*DIRECTIONS*: Quote the whole listing exactly. Leave the pictures out of your copy.
● ● ● ●
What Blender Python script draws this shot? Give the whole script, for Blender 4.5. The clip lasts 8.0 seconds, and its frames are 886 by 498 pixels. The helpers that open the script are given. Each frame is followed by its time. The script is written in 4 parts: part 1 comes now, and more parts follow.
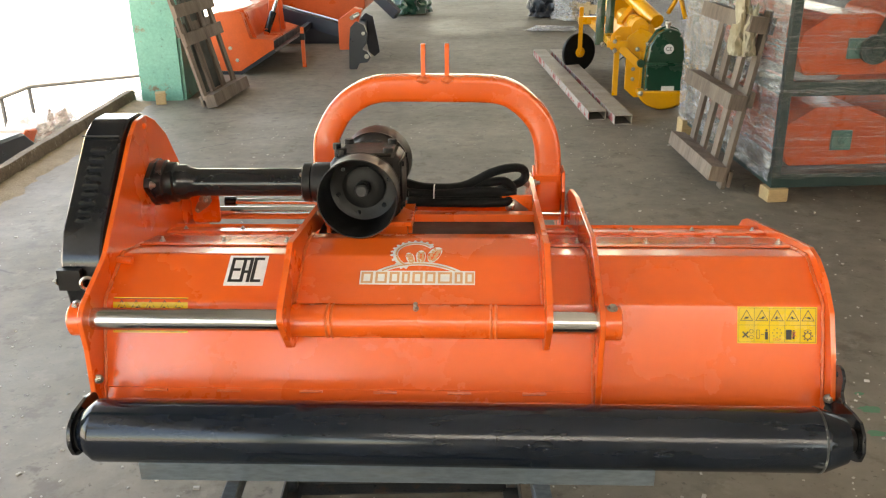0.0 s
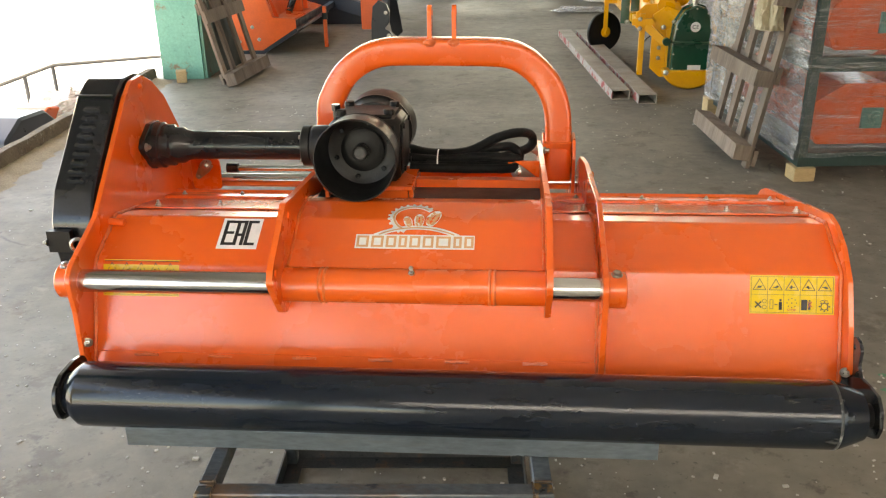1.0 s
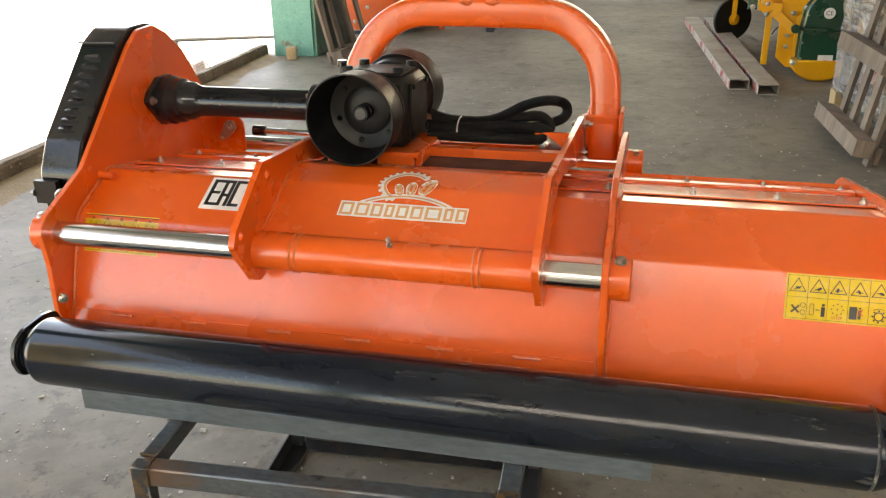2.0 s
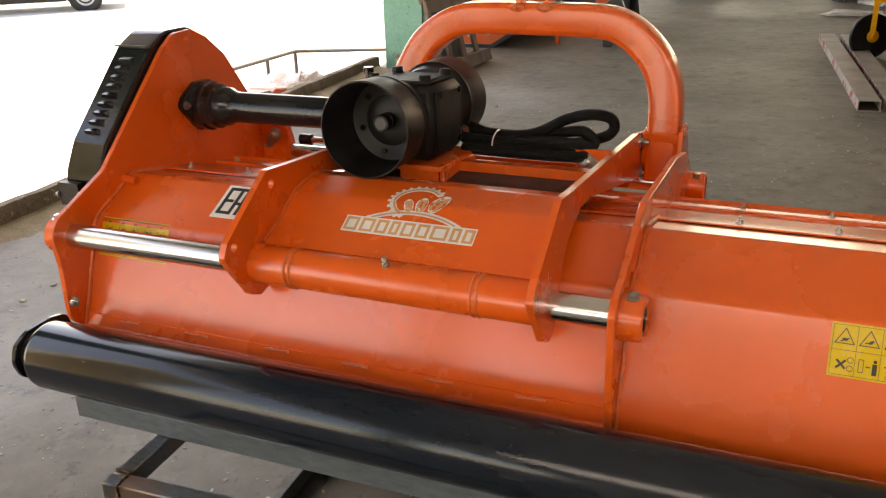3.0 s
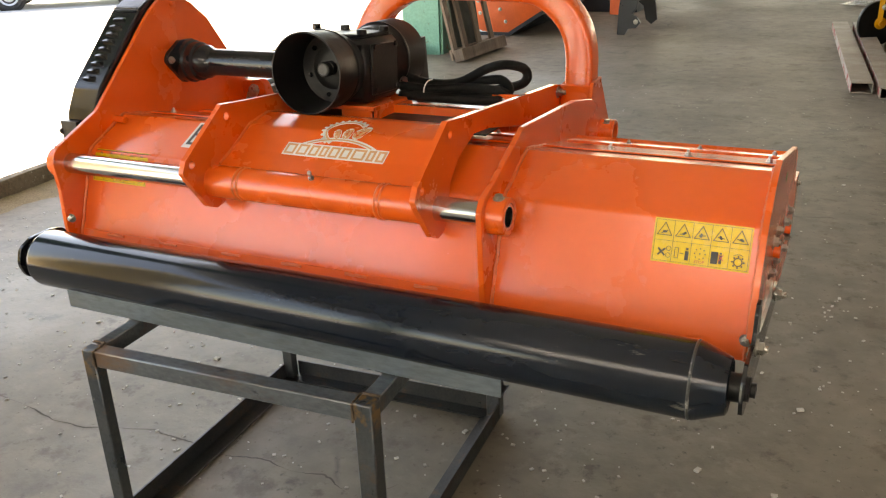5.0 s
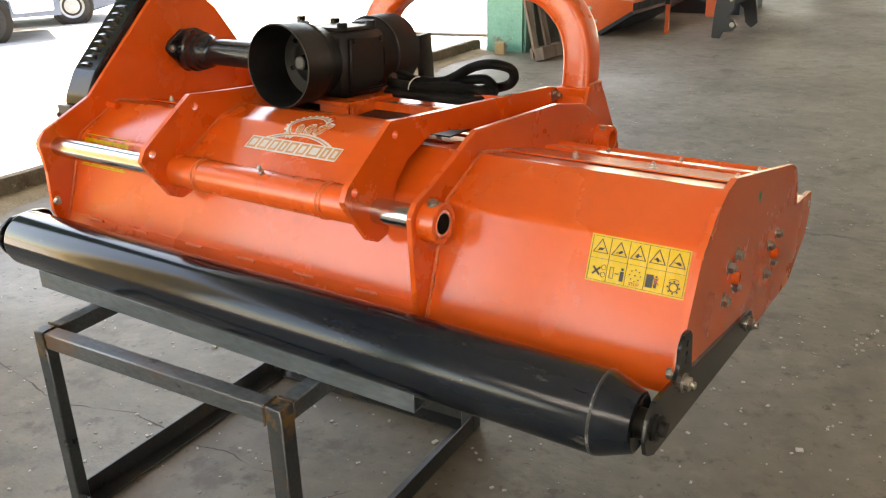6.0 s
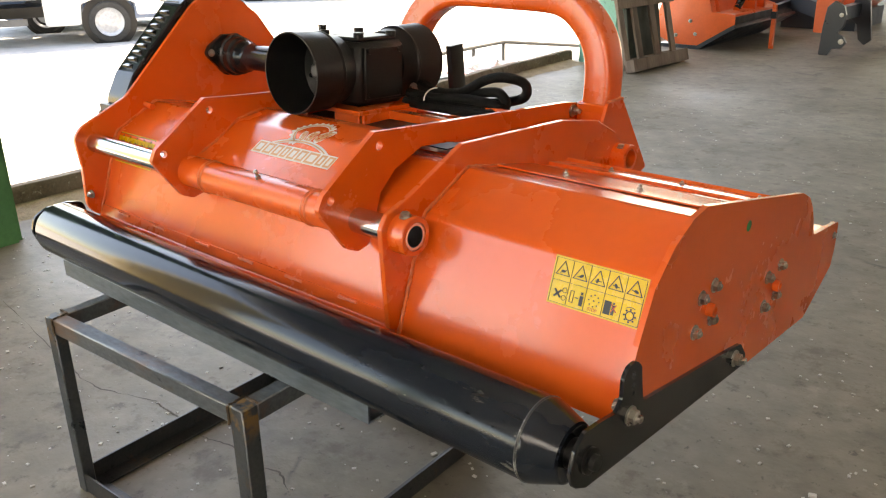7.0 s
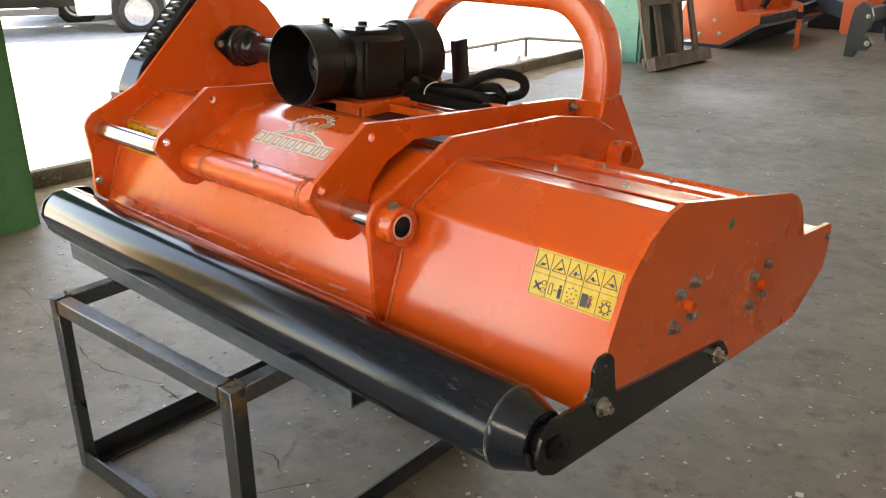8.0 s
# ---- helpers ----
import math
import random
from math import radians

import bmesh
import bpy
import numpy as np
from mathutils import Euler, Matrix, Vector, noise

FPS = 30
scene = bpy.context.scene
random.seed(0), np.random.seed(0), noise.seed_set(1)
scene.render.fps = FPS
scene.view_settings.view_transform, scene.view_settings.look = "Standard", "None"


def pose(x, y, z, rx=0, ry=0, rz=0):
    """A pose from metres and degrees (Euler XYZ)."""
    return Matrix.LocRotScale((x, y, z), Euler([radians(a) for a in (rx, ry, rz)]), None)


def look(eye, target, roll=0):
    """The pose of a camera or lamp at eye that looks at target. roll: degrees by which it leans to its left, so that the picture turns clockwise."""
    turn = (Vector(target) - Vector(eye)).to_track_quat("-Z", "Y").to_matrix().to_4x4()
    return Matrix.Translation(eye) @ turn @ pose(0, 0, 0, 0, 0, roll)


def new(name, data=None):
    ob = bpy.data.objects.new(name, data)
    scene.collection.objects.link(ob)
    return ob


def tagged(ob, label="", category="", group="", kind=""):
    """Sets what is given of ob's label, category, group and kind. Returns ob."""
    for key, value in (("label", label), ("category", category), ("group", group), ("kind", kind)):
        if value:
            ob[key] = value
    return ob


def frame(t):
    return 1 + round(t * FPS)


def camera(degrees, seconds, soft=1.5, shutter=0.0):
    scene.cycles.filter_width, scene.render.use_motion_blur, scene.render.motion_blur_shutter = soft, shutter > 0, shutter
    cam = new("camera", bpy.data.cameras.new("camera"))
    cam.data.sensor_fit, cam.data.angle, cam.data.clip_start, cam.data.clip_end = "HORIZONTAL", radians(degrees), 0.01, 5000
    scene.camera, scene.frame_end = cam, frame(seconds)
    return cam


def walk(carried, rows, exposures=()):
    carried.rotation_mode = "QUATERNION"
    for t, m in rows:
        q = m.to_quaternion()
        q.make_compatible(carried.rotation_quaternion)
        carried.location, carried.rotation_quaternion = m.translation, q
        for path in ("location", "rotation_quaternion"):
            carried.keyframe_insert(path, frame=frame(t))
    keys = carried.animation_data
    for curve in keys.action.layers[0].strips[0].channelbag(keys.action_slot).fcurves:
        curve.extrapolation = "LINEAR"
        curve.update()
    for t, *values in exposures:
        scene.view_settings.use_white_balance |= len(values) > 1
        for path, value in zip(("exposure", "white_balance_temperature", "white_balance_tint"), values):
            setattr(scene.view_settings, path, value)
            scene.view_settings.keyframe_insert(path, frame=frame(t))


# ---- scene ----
cam = camera(55.1, 8.0, soft=1.2)
PATH = [
    (0, (0.212, 0.116, 1.508), (0.12, 1.971, 0.767), -0.8),
    (0.5, (0.217, 0.123, 1.491), (0.127, 1.977, 0.748), -0.9),
    (1, (0.268, 0.166, 1.436), (0.113, 2.006, 0.667), -1.0),
    (1.2, (0.316, 0.198, 1.411), (0.107, 2.028, 0.633), -0.8),
    (2.3, (0.553, 0.438, 1.312), (0.015, 2.203, 0.542), -1.5),
    (2.5, (0.571, 0.483, 1.309), (-0.021, 2.238, 0.554), -1.7),
    (3, (0.671, 0.55, 1.284), (-0.064, 2.256, 0.542), -1.8),
    (3.5, (0.806, 0.536, 1.268), (0.008, 2.218, 0.536), -0.6),
    (4, (0.888, 0.472, 1.256), (0.101, 2.161, 0.531), -0.4),
    (4.5, (0.946, 0.35, 1.24), (0.186, 2.047, 0.505), -1.1),
    (4.7, (0.97, 0.319, 1.242), (0.202, 2.01, 0.5), -1.6),
    (5.8, (1.244, 0.498, 1.233), (0.228, 2.05, 0.484), -1.7),
    (6, (1.268, 0.549, 1.222), (0.234, 2.09, 0.476), -1.6),
    (6.5, (1.311, 0.657, 1.213), (0.192, 2.144, 0.483), -1.8),
    (7, (1.448, 0.699, 1.225), (0.213, 2.095, 0.5), -1.2),
    (7.5, (1.507, 0.712, 1.225), (0.237, 2.071, 0.491), -0.5),
    (8, (1.518, 0.721, 1.228), (0.243, 2.076, 0.493), -0.5),
]
walk(cam, [(t, look(eye, target, roll)) for t, eye, target, roll in PATH], [(0, 3.29, 9300, 11), (1, 3.31, 9300, 11), (2.5, 2.96, 9700, 15), (3.0, 2.71, 10200, 18), (3.5, 2.62, 10500, 17), (4.0, 2.67, 10500, 16), (4.5, 2.98, 10200, 14), (6.5, 3.19, 9500, 13), (8, 3.11, 9100, 13)])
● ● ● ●
*ANSWER FOR THIS EXERCISE*:
What Blender Python script draws this shot? Give the whole script, for Blender 4.5. The clip lasts 8.0 seconds, and its frames are 886 by 498 pixels. The helpers that open the script are given. Each frame is followed by its time. The script is written in 4 parts: part 1 comes now, and more parts follow.
0.0 s
1.0 s
2.0 s
3.0 s
5.0 s
6.0 s
7.0 s
8.0 s
# ---- helpers ----
import math
import random
from math import radians

import bmesh
import bpy
import numpy as np
from mathutils import Euler, Matrix, Vector, noise

FPS = 30
scene = bpy.context.scene
random.seed(0), np.random.seed(0), noise.seed_set(1)
scene.render.fps = FPS
scene.view_settings.view_transform, scene.view_settings.look = "Standard", "None"


def pose(x, y, z, rx=0, ry=0, rz=0):
    """A pose from metres and degrees (Euler XYZ)."""
    return Matrix.LocRotScale((x, y, z), Euler([radians(a) for a in (rx, ry, rz)]), None)


def look(eye, target, roll=0):
    """The pose of a camera or lamp at eye that looks at target. roll: degrees by which it leans to its left, so that the picture turns clockwise."""
    turn = (Vector(target) - Vector(eye)).to_track_quat("-Z", "Y").to_matrix().to_4x4()
    return Matrix.Translation(eye) @ turn @ pose(0, 0, 0, 0, 0, roll)


def new(name, data=None):
    ob = bpy.data.objects.new(name, data)
    scene.collection.objects.link(ob)
    return ob


def tagged(ob, label="", category="", group="", kind=""):
    """Sets what is given of ob's label, category, group and kind. Returns ob."""
    for key, value in (("label", label), ("category", category), ("group", group), ("kind", kind)):
        if value:
            ob[key] = value
    return ob


def frame(t):
    return 1 + round(t * FPS)


def camera(degrees, seconds, soft=1.5, shutter=0.0):
    scene.cycles.filter_width, scene.render.use_motion_blur, scene.render.motion_blur_shutter = soft, shutter > 0, shutter
    cam = new("camera", bpy.data.cameras.new("camera"))
    cam.data.sensor_fit, cam.data.angle, cam.data.clip_start, cam.data.clip_end = "HORIZONTAL", radians(degrees), 0.01, 5000
    scene.camera, scene.frame_end = cam, frame(seconds)
    return cam


def walk(carried, rows, exposures=()):
    carried.rotation_mode = "QUATERNION"
    for t, m in rows:
        q = m.to_quaternion()
        q.make_compatible(carried.rotation_quaternion)
        carried.location, carried.rotation_quaternion = m.translation, q
        for path in ("location", "rotation_quaternion"):
            carried.keyframe_insert(path, frame=frame(t))
    keys = carried.animation_data
    for curve in keys.action.layers[0].strips[0].channelbag(keys.action_slot).fcurves:
        curve.extrapolation = "LINEAR"
        curve.update()
    for t, *values in exposures:
        scene.view_settings.use_white_balance |= len(values) > 1
        for path, value in zip(("exposure", "white_balance_temperature", "white_balance_tint"), values):
            setattr(scene.view_settings, path, value)
            scene.view_settings.keyframe_insert(path, frame=frame(t))


# ---- scene ----
cam = camera(55.1, 8.0, soft=1.2)
PATH = [
    (0, (0.212, 0.116, 1.508), (0.12, 1.971, 0.767), -0.8),
    (0.5, (0.217, 0.123, 1.491), (0.127, 1.977, 0.748), -0.9),
    (1, (0.268, 0.166, 1.436), (0.113, 2.006, 0.667), -1.0),
    (1.2, (0.316, 0.198, 1.411), (0.107, 2.028, 0.633), -0.8),
    (2.3, (0.553, 0.438, 1.312), (0.015, 2.203, 0.542), -1.5),
    (2.5, (0.571, 0.483, 1.309), (-0.021, 2.238, 0.554), -1.7),
    (3, (0.671, 0.55, 1.284), (-0.064, 2.256, 0.542), -1.8),
    (3.5, (0.806, 0.536, 1.268), (0.008, 2.218, 0.536), -0.6),
    (4, (0.888, 0.472, 1.256), (0.101, 2.161, 0.531), -0.4),
    (4.5, (0.946, 0.35, 1.24), (0.186, 2.047, 0.505), -1.1),
    (4.7, (0.97, 0.319, 1.242), (0.202, 2.01, 0.5), -1.6),
    (5.8, (1.244, 0.498, 1.233), (0.228, 2.05, 0.484), -1.7),
    (6, (1.268, 0.549, 1.222), (0.234, 2.09, 0.476), -1.6),
    (6.5, (1.311, 0.657, 1.213), (0.192, 2.144, 0.483), -1.8),
    (7, (1.448, 0.699, 1.225), (0.213, 2.095, 0.5), -1.2),
    (7.5, (1.507, 0.712, 1.225), (0.237, 2.071, 0.491), -0.5),
    (8, (1.518, 0.721, 1.228), (0.243, 2.076, 0.493), -0.5),
]
walk(cam, [(t, look(eye, target, roll)) for t, eye, target, roll in PATH], [(0, 3.29, 9300, 11), (1, 3.31, 9300, 11), (2.5, 2.96, 9700, 15), (3.0, 2.71, 10200, 18), (3.5, 2.62, 10500, 17), (4.0, 2.67, 10500, 16), (4.5, 2.98, 10200, 14), (6.5, 3.19, 9500, 13), (8, 3.11, 9100, 13)])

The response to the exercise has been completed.